Fourth, consider the heated debate over the Securities and Exchange Commission (SEC) enforcement actions. The SEC’s settlement practices have been the subject of mounting criticisms, directed at the practice of filing enforcement actions only to settle them immediately without requiring admission. To protect their reputation against such claims of under-regulating, the SEC marshalled numbers showing a steady increase in the number of cases brought and fines collected through these settlements. The SEC were right to claim that SEC settlements rarely leave money on the table. But they missed how neither-admit-nor-deny settlements leave information on the table. As I detail elsewhere((Shapira, A Reputational Theory of Corporate Law, especially in part V.)), both the SEC and big-firm defendants have incentives to settle quickly and for high amounts in exchange for limiting the public release of damning information. Companies get to brush off the relatively modest legal sanctions as the costs of doing business, while watering down the potentially much bigger reputational sanction. And the regulator gets to tout meeting observable yardsticks (number of cases brought, amount of fines collected) in front of its overseers in Congress. 

As the Delaware courts and SEC examples illustrate, certain practices (public scolding, limited-information settlements) can create a wedge between real and perceived enforcement consequences. Our final example points to a similar wedge created by the FDA enforcement actions. The FDA, studies show((Moshe Maor & Raanan Sulitzeanu-Kenan, The Effect of Salient Reputational Threats on the Pace of FDA Enforcement, 26 Governance 31 (2013).)), plays on a temporal gap between inspection and enforcement. Based on the level of media scrutiny, the FDA will increase the delay between the (more visible) inspection stage and (less visible) enforcement stage.

Two key caveats are in order: it is easy to overplay both the prevalence of make-it-look-like-a-struggle, and its actual impact. Make-it-look-like-a-struggle is very susceptible to turning into a just-so-story. Precisely because hard evidence on it is hard to come by, it is too easy to use make-it-look-like-a-struggle as a plug explanation. A regulator does not seem to be tough on the regulated? He is captured! A regulator seems to be tough on the regulator? He is captured (by making it look like a struggle)! This may lead to what Harvard’s Daniel Carpenter warned us about in his ProMarket blog post last week: failing to settle on robust measurements and indicators of capture. We have to be careful with conceptualizing and finding clear indications before rushing to evaluate regulatory behavior based on a making-it-look-like-a-struggle claim.

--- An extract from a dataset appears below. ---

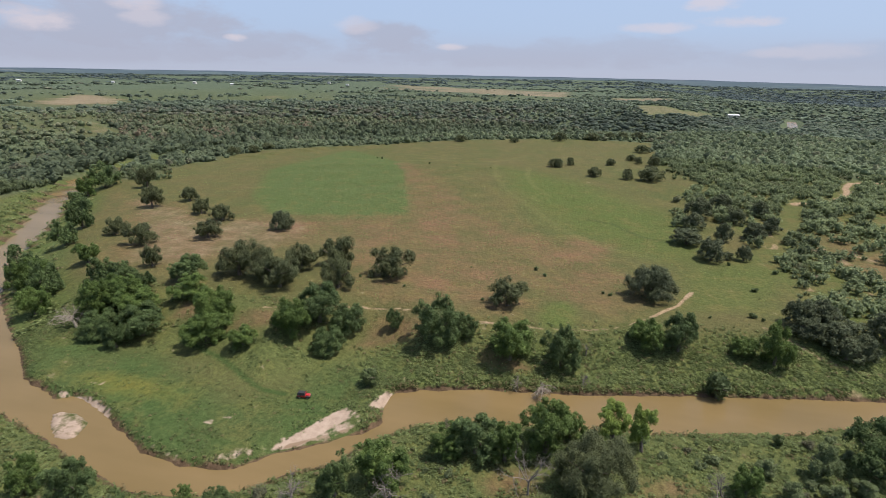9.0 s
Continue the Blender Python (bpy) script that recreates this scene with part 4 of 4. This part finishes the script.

Second, make-it-look-like-a-struggle dynamics are not necessarily bad for overall welfare. Consider for example the possibility of populist pressures that create a risk of regulatory overreaction. Under such a scenario making it look like a struggle may actually increase overall welfare by mitigating undue pressures. This is what another ProMarket contributor, Chicago Law’s Omri Ben Shahar, alluded to when analyzing the recent GMO-labeling laws, namely, that camouflaged industry influence can be a good thing when it balances irrational populism.

My goal in calling attention to make-it-look-like-a-struggle dynamics is therefore more modest: to spotlight the tools that regulators can use to fend off threats to their reputations. Importantly, we can glean important insights from shifting our focus to the perception and visibility of different regulatory methods. After all, visibility is an important determinant of capture. And low-visibility favoritism may end up causing more rent-seeking.